* BEGIN Dataset content *
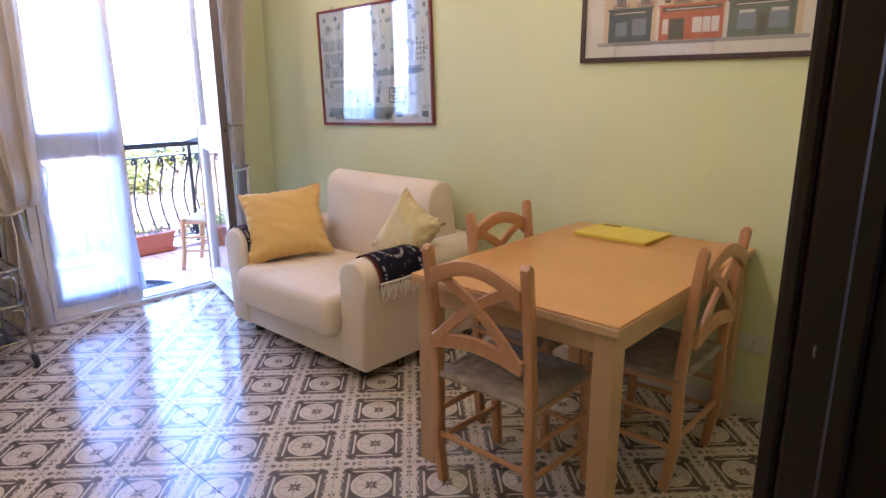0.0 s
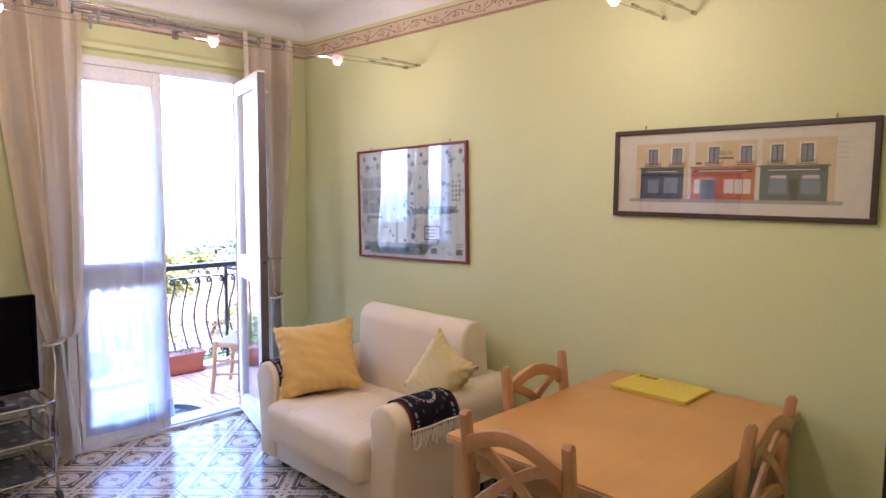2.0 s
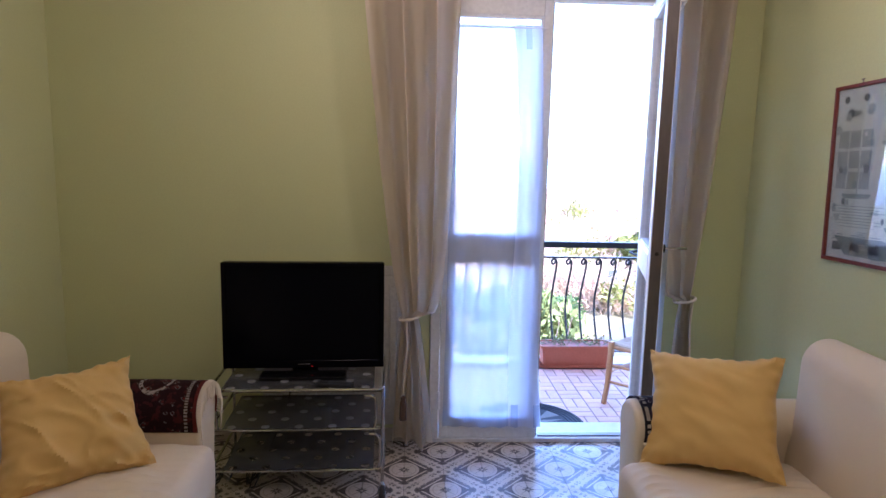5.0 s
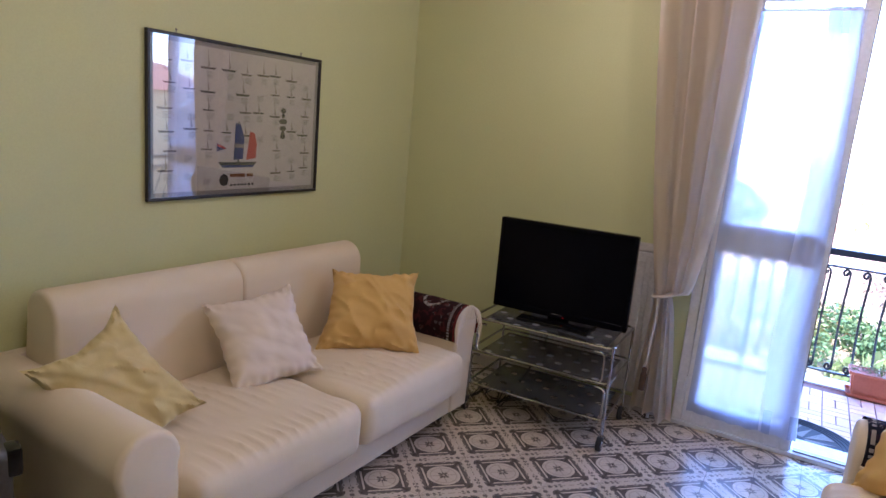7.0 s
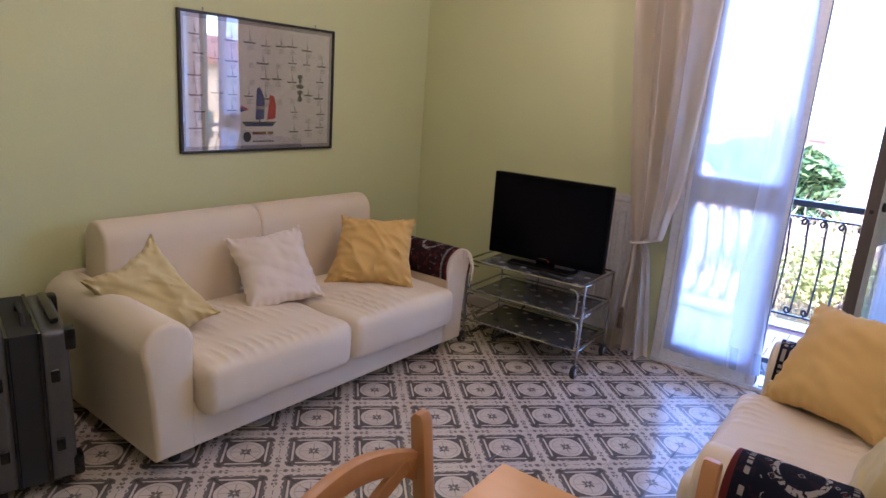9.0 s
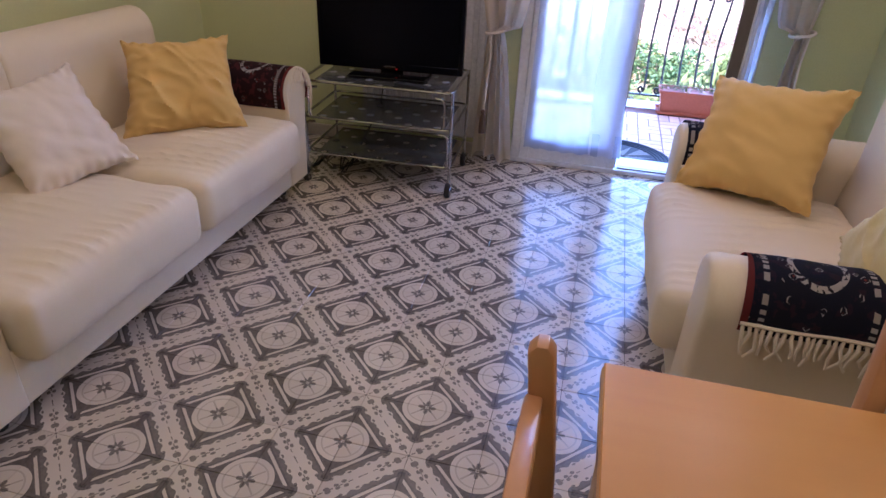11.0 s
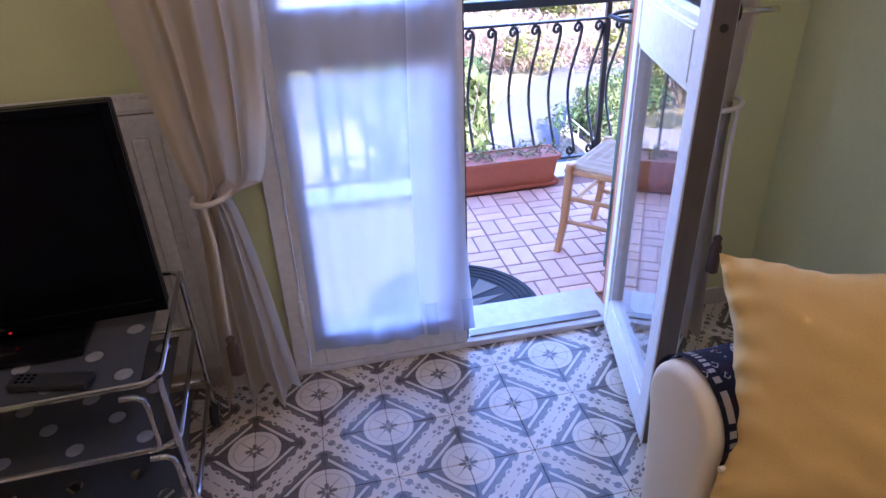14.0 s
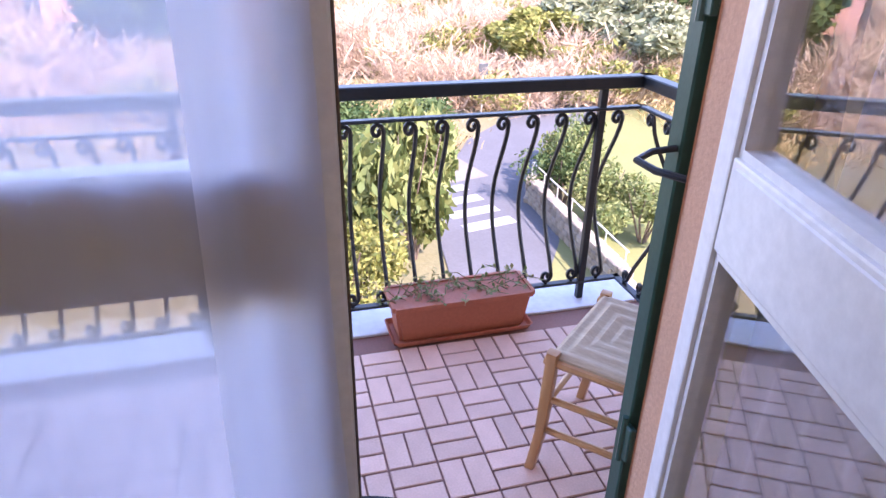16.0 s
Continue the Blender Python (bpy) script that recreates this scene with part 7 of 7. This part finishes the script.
* END Dataset content *
• **Exercise directions**:
Leaving the pictures aside, transcribe the entire listing exactly.

• **Expected output**:
0.0 s
2.0 s
5.0 s
7.0 s
9.0 s
11.0 s
14.0 s
16.0 s
Continue the Blender Python (bpy) script that recreates this scene with part 7 of 7. This part finishes the script.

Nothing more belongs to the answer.